VMware NSX-T Data Center

Cause

As per the openssh specifications, openssh will automatically change the TOS/DSCP field of IP header.
In the case of rsync, the TOS 0x08 will be selected by openssh.
TOS 0x08 is equal to DSCP 2.
When DSCP 2 is configured under ops-global-config it will cause the rsync/ssh sessions to hang.
You can use the following API to view the configuration details:
GET /policy/api/v1/infra/ops-global-config
{
    "in_band_network_telementry": { 
        "dscp_value": 2, 
        "indicator_type": "DSCP_VALUE"
    },
    [snip]
}
Note:
TOS is Type of Service.
DSCP is Differentiated Services Code Point.

Resolution

This is a known issue impacting NSX-T Data center and VMware NSX.

Workaround:
INT may not be necessary and can be disabled
The ops-global-config is specific to `VLAN Traceflow`, and the `VLAN Traceflow` is applied only to packets injected into VLAN backed port on ESXi. Enabling or disabling ops-global-config won't affect the behavior of `Overlay Traceflow`. Therefore, it does not make sense to enable ops-global-config on the NSX Management Plane if there is no ESXi type transport node on the setup (i.e. only linux/windows bare metal servers are used) . In this case, if it is not intend to use VLAN Traceflow on ESXi hosts, disabling ops global config won't have any negative impact.

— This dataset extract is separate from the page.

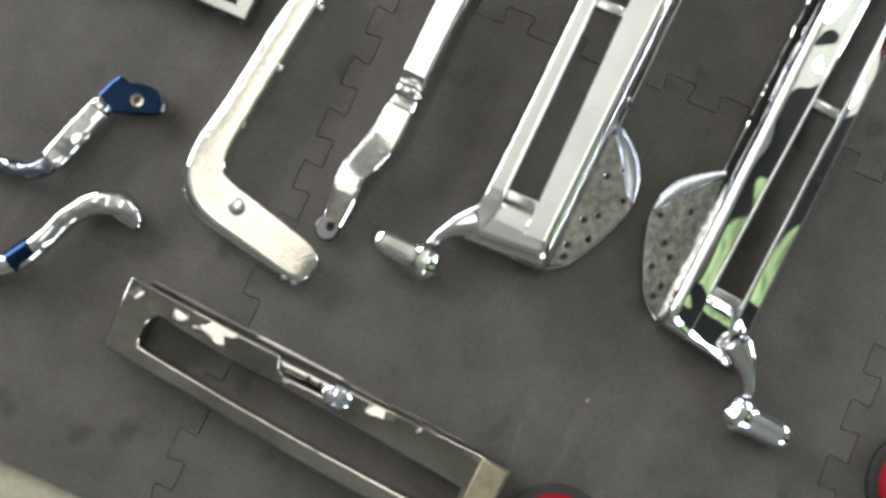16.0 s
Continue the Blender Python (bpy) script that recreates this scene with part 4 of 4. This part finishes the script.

If INT is not needed it can disable with the following steps:
1. Invoke GET /policy/api/v1/infra/ops-global-config.
2. Copy the response body from the above API.
3. Remove the 'in_band_network_telementry' field from the response body.
3. Return the edited response body with the following API PUT /policy/api/v1/infra/ops-global-config.



If INT is necessary the following is an example of how to find a suitable DSCP value if using VLAN Traceflow.
Assume we are using openssh client 7.4 (openssh-clients-7.4p1-21.el7.x86_64). Per the openssh specs, "versions 7.7 and earlier will set it per rfc1349 unless otherwise specified.
Therefore, the TSO bits are in bit 1 ~ bit 4, while the DSCP bit is in bit 2 to bit 7 (based on rfc2474).
Configure a DSCP value which bit 5 ~ bit 7 should be set (the bits do not overlap with TOS).
In this way, the DSCP value used by NSX won't conflict with the TOS value used by openssh.
An example DSCP value could be 111001b (DSCP value 57).

INT refers to In-band Network Telemetry.